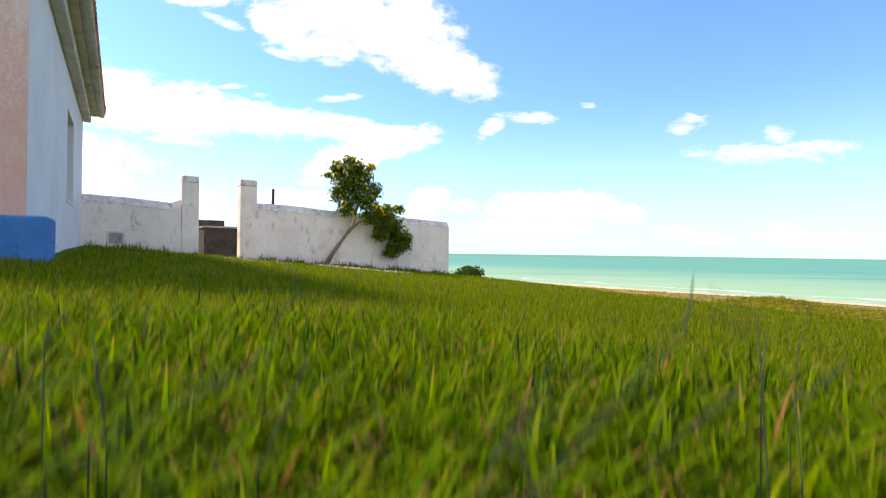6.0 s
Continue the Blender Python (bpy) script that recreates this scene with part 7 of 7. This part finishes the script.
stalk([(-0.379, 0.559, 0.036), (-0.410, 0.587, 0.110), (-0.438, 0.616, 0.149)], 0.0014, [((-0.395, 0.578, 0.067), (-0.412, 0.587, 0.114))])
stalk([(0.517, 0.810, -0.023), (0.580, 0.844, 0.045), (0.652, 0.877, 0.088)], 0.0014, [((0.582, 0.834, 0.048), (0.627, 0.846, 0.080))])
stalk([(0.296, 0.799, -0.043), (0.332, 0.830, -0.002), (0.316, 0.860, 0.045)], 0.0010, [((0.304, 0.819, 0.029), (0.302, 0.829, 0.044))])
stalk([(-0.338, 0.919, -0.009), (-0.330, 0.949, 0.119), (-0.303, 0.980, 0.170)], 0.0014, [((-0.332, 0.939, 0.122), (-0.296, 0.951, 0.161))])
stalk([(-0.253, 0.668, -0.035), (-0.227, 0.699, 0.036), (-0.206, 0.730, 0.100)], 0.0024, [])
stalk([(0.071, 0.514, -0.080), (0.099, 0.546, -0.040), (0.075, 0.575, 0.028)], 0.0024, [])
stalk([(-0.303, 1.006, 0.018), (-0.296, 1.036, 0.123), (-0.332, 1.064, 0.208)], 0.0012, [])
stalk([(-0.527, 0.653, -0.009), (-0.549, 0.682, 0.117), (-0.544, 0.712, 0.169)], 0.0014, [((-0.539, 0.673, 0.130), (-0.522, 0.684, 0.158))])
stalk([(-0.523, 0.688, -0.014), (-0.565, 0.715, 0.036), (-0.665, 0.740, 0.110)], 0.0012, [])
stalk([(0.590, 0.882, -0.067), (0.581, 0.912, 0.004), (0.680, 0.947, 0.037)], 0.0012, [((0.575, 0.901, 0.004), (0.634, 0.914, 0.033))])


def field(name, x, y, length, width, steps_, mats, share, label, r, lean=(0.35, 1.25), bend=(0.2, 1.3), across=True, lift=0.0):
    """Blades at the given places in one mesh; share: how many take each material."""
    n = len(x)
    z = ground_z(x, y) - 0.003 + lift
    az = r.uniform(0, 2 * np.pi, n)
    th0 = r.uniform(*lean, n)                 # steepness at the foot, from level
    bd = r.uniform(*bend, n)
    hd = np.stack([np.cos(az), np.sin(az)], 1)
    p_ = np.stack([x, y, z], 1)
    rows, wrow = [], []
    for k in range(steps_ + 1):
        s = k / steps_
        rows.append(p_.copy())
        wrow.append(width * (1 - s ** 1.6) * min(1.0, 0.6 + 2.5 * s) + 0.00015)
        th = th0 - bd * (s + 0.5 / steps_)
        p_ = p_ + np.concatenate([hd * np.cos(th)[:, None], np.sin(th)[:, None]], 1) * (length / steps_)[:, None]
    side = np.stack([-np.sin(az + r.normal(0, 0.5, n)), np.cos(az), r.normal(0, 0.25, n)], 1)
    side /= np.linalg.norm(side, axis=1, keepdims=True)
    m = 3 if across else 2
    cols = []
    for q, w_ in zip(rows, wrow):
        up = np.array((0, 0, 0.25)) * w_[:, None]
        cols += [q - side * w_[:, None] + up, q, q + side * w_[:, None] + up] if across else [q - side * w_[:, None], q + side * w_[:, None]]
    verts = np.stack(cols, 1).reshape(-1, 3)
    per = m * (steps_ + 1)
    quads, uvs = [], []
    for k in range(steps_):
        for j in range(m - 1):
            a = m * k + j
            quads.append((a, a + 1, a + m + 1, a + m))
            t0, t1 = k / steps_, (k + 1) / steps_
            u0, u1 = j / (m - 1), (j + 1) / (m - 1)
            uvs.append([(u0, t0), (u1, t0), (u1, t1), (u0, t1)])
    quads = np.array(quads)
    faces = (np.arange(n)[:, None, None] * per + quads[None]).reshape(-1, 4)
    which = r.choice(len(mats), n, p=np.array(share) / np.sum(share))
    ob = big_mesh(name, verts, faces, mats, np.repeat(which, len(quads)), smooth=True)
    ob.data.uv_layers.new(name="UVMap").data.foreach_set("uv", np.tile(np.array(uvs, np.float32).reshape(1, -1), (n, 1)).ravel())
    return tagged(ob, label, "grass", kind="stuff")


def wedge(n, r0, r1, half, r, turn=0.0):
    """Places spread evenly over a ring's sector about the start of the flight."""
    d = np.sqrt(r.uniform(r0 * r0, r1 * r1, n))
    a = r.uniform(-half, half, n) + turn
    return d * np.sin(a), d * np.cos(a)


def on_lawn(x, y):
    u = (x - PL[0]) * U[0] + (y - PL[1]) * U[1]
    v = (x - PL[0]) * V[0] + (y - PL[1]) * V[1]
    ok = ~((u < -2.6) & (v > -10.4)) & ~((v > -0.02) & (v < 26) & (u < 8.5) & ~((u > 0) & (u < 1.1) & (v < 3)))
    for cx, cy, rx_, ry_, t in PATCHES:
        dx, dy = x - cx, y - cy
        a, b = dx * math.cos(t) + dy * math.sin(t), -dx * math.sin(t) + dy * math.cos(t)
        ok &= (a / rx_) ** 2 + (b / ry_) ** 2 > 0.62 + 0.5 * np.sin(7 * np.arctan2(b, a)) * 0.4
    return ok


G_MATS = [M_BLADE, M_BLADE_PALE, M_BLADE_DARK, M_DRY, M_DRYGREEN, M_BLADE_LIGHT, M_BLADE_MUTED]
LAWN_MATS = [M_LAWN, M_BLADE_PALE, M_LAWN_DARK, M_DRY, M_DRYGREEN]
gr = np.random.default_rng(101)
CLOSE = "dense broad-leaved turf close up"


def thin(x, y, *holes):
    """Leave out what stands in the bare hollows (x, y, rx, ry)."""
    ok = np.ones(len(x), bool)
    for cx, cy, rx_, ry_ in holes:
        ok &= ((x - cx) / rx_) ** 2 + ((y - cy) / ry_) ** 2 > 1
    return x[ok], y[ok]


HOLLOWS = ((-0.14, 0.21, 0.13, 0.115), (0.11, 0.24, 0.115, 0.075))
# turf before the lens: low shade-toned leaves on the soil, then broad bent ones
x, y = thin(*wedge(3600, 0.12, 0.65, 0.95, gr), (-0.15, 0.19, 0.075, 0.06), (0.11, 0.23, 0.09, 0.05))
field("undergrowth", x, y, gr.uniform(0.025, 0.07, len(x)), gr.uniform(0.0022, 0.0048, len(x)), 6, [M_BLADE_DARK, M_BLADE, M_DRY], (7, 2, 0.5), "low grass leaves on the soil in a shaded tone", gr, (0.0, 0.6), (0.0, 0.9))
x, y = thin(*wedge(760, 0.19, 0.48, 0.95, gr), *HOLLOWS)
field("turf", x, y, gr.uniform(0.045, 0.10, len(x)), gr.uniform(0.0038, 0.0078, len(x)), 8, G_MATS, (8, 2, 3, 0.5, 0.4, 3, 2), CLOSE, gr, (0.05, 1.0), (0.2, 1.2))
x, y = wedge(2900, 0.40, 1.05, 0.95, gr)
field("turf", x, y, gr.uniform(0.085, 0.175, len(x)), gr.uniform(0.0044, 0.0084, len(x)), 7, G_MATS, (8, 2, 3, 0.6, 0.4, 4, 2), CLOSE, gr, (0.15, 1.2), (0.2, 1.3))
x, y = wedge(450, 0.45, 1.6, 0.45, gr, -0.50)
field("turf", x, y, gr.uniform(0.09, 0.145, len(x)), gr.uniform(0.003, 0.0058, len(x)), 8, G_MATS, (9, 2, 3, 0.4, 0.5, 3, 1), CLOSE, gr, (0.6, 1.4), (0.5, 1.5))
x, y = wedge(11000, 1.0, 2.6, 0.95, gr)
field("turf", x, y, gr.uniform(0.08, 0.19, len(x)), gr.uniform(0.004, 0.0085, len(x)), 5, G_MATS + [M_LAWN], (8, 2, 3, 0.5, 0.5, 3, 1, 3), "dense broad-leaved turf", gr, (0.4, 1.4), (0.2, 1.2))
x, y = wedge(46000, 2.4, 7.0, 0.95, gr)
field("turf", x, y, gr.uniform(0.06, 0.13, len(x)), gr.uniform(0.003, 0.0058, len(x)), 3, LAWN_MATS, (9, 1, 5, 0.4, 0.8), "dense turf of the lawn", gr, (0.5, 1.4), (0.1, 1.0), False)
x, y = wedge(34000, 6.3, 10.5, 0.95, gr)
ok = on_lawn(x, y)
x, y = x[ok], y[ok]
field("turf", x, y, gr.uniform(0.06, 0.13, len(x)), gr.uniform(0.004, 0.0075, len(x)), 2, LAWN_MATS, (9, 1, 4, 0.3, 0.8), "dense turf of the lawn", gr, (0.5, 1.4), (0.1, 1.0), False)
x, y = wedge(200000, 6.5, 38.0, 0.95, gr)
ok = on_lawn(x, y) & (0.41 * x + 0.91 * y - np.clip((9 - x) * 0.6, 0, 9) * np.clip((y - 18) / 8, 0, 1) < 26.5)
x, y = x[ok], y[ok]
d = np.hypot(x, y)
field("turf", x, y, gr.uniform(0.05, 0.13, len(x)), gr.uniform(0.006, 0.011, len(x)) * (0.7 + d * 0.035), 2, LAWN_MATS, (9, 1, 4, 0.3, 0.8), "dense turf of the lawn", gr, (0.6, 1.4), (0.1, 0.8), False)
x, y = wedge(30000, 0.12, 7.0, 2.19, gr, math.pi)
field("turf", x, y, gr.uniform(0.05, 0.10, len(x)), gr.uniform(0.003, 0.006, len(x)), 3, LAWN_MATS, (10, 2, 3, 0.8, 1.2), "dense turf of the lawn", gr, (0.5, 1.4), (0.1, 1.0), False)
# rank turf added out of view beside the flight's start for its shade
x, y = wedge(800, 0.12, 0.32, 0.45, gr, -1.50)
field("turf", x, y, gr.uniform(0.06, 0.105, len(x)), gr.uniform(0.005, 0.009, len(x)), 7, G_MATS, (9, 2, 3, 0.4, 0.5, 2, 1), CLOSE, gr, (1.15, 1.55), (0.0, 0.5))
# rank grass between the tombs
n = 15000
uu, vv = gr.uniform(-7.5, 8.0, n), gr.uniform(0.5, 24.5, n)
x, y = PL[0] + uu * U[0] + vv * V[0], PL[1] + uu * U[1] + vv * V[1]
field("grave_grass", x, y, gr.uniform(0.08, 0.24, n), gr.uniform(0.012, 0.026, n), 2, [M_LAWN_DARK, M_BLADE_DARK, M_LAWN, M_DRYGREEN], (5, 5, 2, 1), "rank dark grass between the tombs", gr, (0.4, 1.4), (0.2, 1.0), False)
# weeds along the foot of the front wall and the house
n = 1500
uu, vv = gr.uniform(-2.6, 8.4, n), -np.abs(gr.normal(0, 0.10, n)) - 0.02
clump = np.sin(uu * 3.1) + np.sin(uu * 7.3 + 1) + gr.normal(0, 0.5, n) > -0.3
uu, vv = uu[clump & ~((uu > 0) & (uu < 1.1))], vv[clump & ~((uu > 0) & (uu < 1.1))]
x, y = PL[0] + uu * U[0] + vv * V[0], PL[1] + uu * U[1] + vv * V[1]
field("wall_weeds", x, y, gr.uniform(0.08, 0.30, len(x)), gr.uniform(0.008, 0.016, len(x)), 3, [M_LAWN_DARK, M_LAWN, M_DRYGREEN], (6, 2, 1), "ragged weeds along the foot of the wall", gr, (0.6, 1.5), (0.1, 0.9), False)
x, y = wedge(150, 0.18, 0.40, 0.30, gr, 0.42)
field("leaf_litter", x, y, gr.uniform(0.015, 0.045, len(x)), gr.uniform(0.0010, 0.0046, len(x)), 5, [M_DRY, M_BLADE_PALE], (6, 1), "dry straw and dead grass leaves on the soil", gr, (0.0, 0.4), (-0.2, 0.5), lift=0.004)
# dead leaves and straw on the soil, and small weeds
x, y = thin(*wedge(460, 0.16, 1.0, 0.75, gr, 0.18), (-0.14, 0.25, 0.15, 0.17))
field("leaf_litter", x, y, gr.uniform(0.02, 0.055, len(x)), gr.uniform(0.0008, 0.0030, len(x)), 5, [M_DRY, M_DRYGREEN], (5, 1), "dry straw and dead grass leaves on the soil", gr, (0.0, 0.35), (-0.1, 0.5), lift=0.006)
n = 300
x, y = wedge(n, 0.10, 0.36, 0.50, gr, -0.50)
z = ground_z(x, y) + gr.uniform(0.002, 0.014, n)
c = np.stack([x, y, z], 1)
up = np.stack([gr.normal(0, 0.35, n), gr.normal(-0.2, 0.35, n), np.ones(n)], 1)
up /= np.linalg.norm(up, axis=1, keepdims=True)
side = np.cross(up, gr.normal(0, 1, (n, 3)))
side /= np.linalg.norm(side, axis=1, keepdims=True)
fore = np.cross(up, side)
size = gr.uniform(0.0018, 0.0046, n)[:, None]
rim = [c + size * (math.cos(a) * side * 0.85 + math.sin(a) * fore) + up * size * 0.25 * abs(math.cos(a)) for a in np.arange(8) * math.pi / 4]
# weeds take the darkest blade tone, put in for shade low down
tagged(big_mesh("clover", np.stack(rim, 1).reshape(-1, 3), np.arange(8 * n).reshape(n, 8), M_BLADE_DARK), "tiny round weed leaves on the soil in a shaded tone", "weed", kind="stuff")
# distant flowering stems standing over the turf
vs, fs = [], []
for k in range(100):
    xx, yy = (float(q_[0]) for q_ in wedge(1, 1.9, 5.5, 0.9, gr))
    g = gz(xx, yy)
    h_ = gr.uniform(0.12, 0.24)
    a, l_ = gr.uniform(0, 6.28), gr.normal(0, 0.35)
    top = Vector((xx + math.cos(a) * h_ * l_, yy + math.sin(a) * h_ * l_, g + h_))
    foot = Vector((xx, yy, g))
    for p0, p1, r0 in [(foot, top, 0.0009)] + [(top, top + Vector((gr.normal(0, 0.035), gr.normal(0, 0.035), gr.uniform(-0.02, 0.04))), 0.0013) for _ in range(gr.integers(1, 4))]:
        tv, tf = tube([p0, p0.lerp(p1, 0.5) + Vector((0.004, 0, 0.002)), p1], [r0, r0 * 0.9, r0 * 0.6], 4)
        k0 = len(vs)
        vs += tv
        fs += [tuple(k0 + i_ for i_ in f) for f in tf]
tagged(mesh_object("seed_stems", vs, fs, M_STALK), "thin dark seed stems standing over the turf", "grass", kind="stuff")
━━━━━━━━━━━━━━━━
Without any pictures, reproduce the lines from the first one in the material through the line that has "(0.634, 0.914, 0.033))])", exactly as they appear.

6.0 s
Continue the Blender Python (bpy) script that recreates this scene with part 7 of 7. This part finishes the script.
stalk([(-0.379, 0.559, 0.036), (-0.410, 0.587, 0.110), (-0.438, 0.616, 0.149)], 0.0014, [((-0.395, 0.578, 0.067), (-0.412, 0.587, 0.114))])
stalk([(0.517, 0.810, -0.023), (0.580, 0.844, 0.045), (0.652, 0.877, 0.088)], 0.0014, [((0.582, 0.834, 0.048), (0.627, 0.846, 0.080))])
stalk([(0.296, 0.799, -0.043), (0.332, 0.830, -0.002), (0.316, 0.860, 0.045)], 0.0010, [((0.304, 0.819, 0.029), (0.302, 0.829, 0.044))])
stalk([(-0.338, 0.919, -0.009), (-0.330, 0.949, 0.119), (-0.303, 0.980, 0.170)], 0.0014, [((-0.332, 0.939, 0.122), (-0.296, 0.951, 0.161))])
stalk([(-0.253, 0.668, -0.035), (-0.227, 0.699, 0.036), (-0.206, 0.730, 0.100)], 0.0024, [])
stalk([(0.071, 0.514, -0.080), (0.099, 0.546, -0.040), (0.075, 0.575, 0.028)], 0.0024, [])
stalk([(-0.303, 1.006, 0.018), (-0.296, 1.036, 0.123), (-0.332, 1.064, 0.208)], 0.0012, [])
stalk([(-0.527, 0.653, -0.009), (-0.549, 0.682, 0.117), (-0.544, 0.712, 0.169)], 0.0014, [((-0.539, 0.673, 0.130), (-0.522, 0.684, 0.158))])
stalk([(-0.523, 0.688, -0.014), (-0.565, 0.715, 0.036), (-0.665, 0.740, 0.110)], 0.0012, [])
stalk([(0.590, 0.882, -0.067), (0.581, 0.912, 0.004), (0.680, 0.947, 0.037)], 0.0012, [((0.575, 0.901, 0.004), (0.634, 0.914, 0.033))])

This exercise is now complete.